Several golfers asked for the debris to be cleaned, but after city staff said cleanup would have to wait for dry weather, several individuals brought in trucks and equipment to do the work themselves, which was unauthorized. City staff inspected the damage in late May.

After April’s inspection, the ditch was refilled by Thad Houk, parks supervisor for the Public Works Department.

DSL sent a proposed consent agreement to the city late last week outlining terms and conditions the city must meet to remedy the violation. The documents state the ditch must be refilled, the area must be reseeded or replanted with native vegetation, and repairs must be photographed and documented once complete. The document also outlines a $2,000 civil penalty the city would pay if the corrective actions are not taken.

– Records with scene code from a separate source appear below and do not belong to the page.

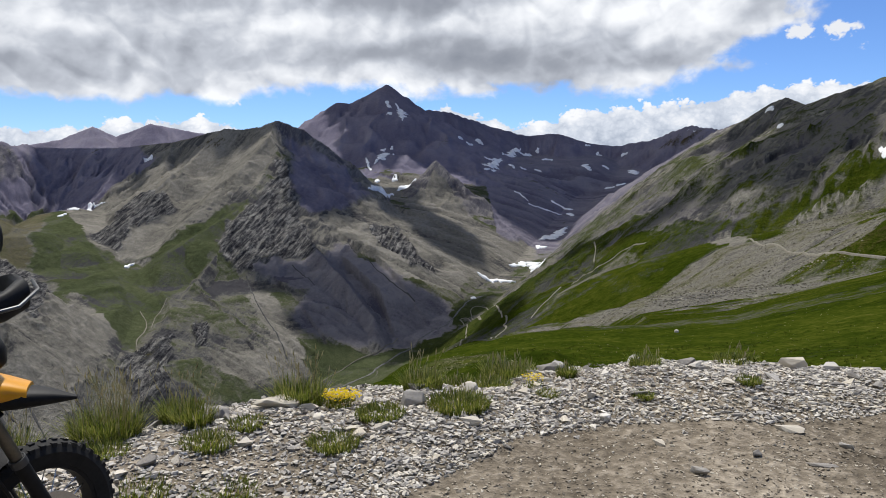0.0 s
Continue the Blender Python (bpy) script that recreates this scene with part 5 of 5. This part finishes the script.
    # tank, seat, engine, rear end
    part("fuel_tank", loft([(-0.12, 0, 0.96, 0.10, 0.10), (-0.25, 0, 0.98, 0.16, 0.14), (-0.42, 0, 0.98, 0.17, 0.14), (-0.58, 0, 0.93, 0.12, 0.10), (-0.66, 0, 0.89, 0.09, 0.06)], 18), PAINT_MAT, bike, "glossy yellow fuel tank")
    part("seat", loft([(-0.58, 0, 0.90, 0.08, 0.05), (-0.75, 0, 0.88, 0.13, 0.05), (-0.95, 0, 0.90, 0.14, 0.055), (-1.20, 0, 0.96, 0.12, 0.05), (-1.38, 0, 0.98, 0.08, 0.035)], 16), SEAT_MAT, bike, "black vinyl seat")
    part("tail", loft([(-0.95, 0, 0.83, 0.10, 0.04), (-1.25, 0, 0.90, 0.09, 0.04), (-1.50, 0, 0.95, 0.06, 0.03)]), BLACK_MAT, bike)
    part("engine", loft([(-0.18, 0, 0.48, 0.10, 0.13), (-0.30, 0, 0.50, 0.17, 0.20), (-0.55, 0, 0.48, 0.18, 0.20), (-0.72, 0, 0.46, 0.12, 0.13)], 16, 4.0), ENGINE_MAT, bike, "grey engine block")
    for s in (-1, 1):
        part("frame_tube", tube([(-0.10, s * 0.05, 0.92), (-0.20, s * 0.14, 0.70), (-0.28, s * 0.15, 0.30), (-0.75, s * 0.14, 0.28), (-0.85, s * 0.13, 0.55), (-1.20, s * 0.10, 0.84)], 0.016, 8), BLACK_MAT, bike)
        part("swingarm", tube([(-0.72, s * 0.09, 0.40), (-1.20, s * 0.11, 0.325)], 0.024, 10), ENGINE_MAT, bike)
    part("exhaust", tube([(-0.25, -0.13, 0.36), (-0.60, -0.17, 0.30), (-0.85, -0.19, 0.42), (-1.35, -0.21, 0.66)], 0.045, 14), STEEL_MAT, bike, "dull steel exhaust")
    build_wheel("rear_wheel", bike, pose(-1.20, 0, 0.325), 0.325, 0.13)
    part("side_stand", tube([(-0.62, 0.14, 0.30), (-0.58, 0.30, 0.02), (-0.54, 0.31, 0.005)], 0.011, 8), STEEL_MAT, bike)
    bike.matrix_world = pose(-1.605, 2.25, float(height(-1.5, 2.4)[0]) - 0.005, 0, 0, 20)
    return tagged(bike, "yellow and black adventure motorcycle parked on gravel", "motorcycle")


build_motorcycle()
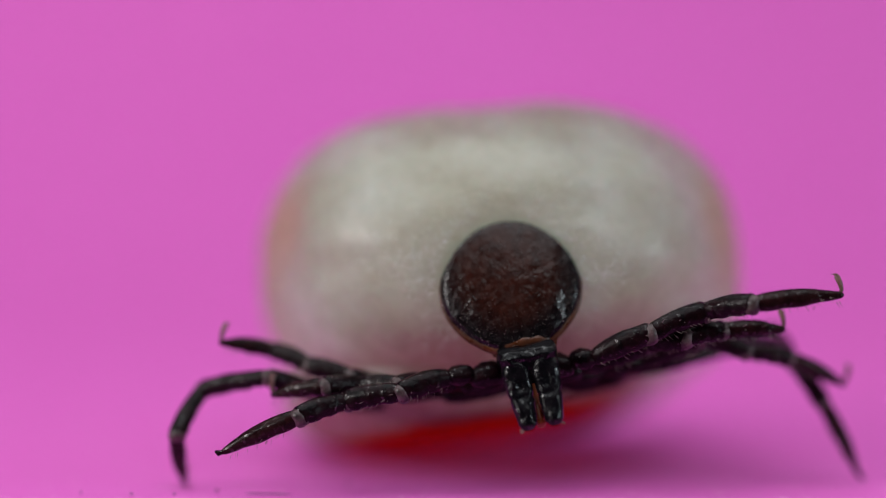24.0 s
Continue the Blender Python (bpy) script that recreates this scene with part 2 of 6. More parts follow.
# dents (positive) and bulges (negative): place, spread, depth in mm
DENTS = [
    ((0.0, -0.7, 3.6), (0.6, 1.2, 0.8), 0.05),
    ((0.35, 1.0, 3.6), (0.6, 1.0, 0.8), 0.12),
    ((1.4, 1.1, 3.3), (0.9, 1.0, 0.7), 0.10),
    ((1.75, 0.0, 2.85), (0.6, 1.3, 0.5), -0.08),
    ((-0.9, -2.3, 2.9), (0.5, 0.6, 0.35), 0.05),
    ((0.0, -3.05, 1.45), (0.75, 0.6, 0.75), 0.08),
    ((0.0, -3.05, 2.0), (0.60, 0.6, 0.40), 0.10),
    ((0.9, -2.4, 2.7), (0.35, 0.6, 0.5), 0.05),
    ((0.0, -2.7, 0.75), (0.55, 0.6, 0.45), -0.22),
    ((-1.6, -0.6, 3.1), (0.6, 1.2, 0.6), -0.07),
    ((-1.45, -2.6, 2.05), (0.5, 0.5, 0.30), -0.05),
    ((-0.75, -2.8, 2.50), (0.55, 0.5, 0.28), 0.08),
    ((0.95, -2.7, 2.25), (0.45, 0.5, 0.28), 0.06),
    ((1.35, -2.6, 1.75), (0.4, 0.5, 0.25), -0.05),
]


def build_body():
    bm = bmesh.new()
    rows = []
    for k in range(1, 120):
        th = math.pi * k / 120
        rows.append([body_point(Vector((math.sin(th) * math.cos(a), math.sin(th) * math.sin(a), math.cos(th))))
                     for a in np.linspace(0, 2 * math.pi, 200, endpoint=False)])
    grid(bm, rows)
    inside = [f for f in bm.faces if f.calc_center_median().z < 0.72 * MM and f.calc_center_median().y < 1.0 * MM]
    bmesh.ops.delete(bm, geom=inside, context="FACES")  # the bag opens into the belly
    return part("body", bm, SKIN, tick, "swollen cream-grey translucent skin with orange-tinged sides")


body = build_body()


def build_belly():
    """The sagging underside of the bag, a bowl whose open top lies inside the body."""
    bm = bmesh.new()
    rows = []
    for k in range(0, 60):
        th = math.pi * (0.38 + 0.615 * k / 59)
        row = []
        for a in np.linspace(0, 2 * math.pi, 140, endpoint=False):
            d = Vector((math.sin(th) * math.cos(a), math.sin(th) * math.sin(a), math.cos(th)))
            s = (abs(d.x) ** 2.4 + abs(d.y) ** 2.4 + abs(d.z) ** 2.4) ** (-1 / 2.4)
            p = Vector((d.x * s * 2.12, d.y * s * 2.38 - 0.08, d.z * s * 0.75 + 0.80))
            row.append(p + d * (0.04 * noise.noise(p * 0.9) + 0.014 * noise.noise(p * 2.6)))
        rows.append(row)
    rings = grid(bm, rows, caps=False)
    bm.faces.new(rings[-1])
    return part("belly", bm, SKIN, tick, "sagging pale belly, painted dark red for the shade beneath it")


belly = build_belly()


def skin_y(x, z):
    """Front of the skin at x, z: by stepping towards it."""
    d = Vector((x, -3.0, z - C))
    for _ in range(12):
        p = body_point(d.normalized())
        d.x, d.z = d.x + (x - p.x) * 0.8, d.z + (z - p.z) * 0.8
    return p.y


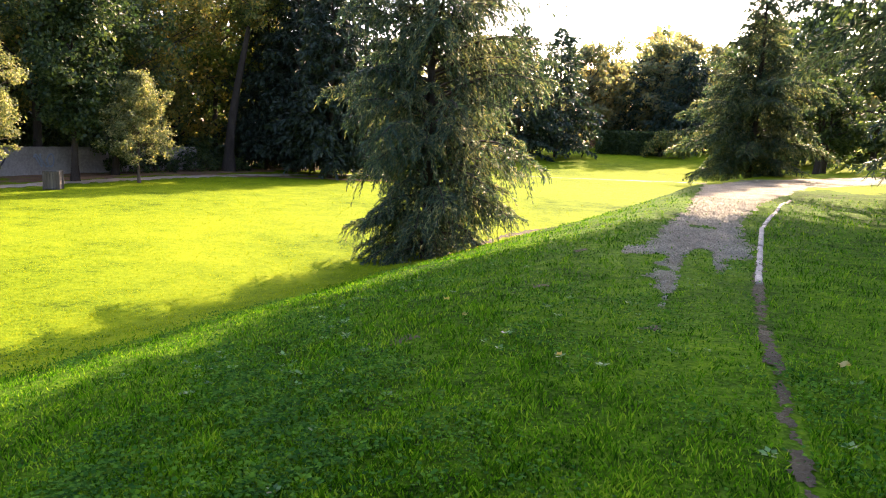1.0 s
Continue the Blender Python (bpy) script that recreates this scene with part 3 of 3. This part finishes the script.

City staff could not determine a dollar amount for the repairs, but Houk said it took him roughly an hour to do the work. With the ground still too muddy, Houk explained replanting vegetation will have to wait.

Several men playing on the course Tuesday said they didn’t know the ditch-digging and tree removal was not permitted when it happened. Gunnar Gartman and Ben Gross, both avid disc golf players and St. Helens residents, said the severe storm damage affected their ability to play the whole course, including the 12th hole, but said they didn’t notice a huge difference when the ditch was created or refilled.

Graichen included a brief report about the incident for the St. Helens city councilors to review during a work session Wednesday, but made no formal presentation. Graichen explained that many councilors, like Doug Morten, council chair and parks commission liaison, were already informed about the issue.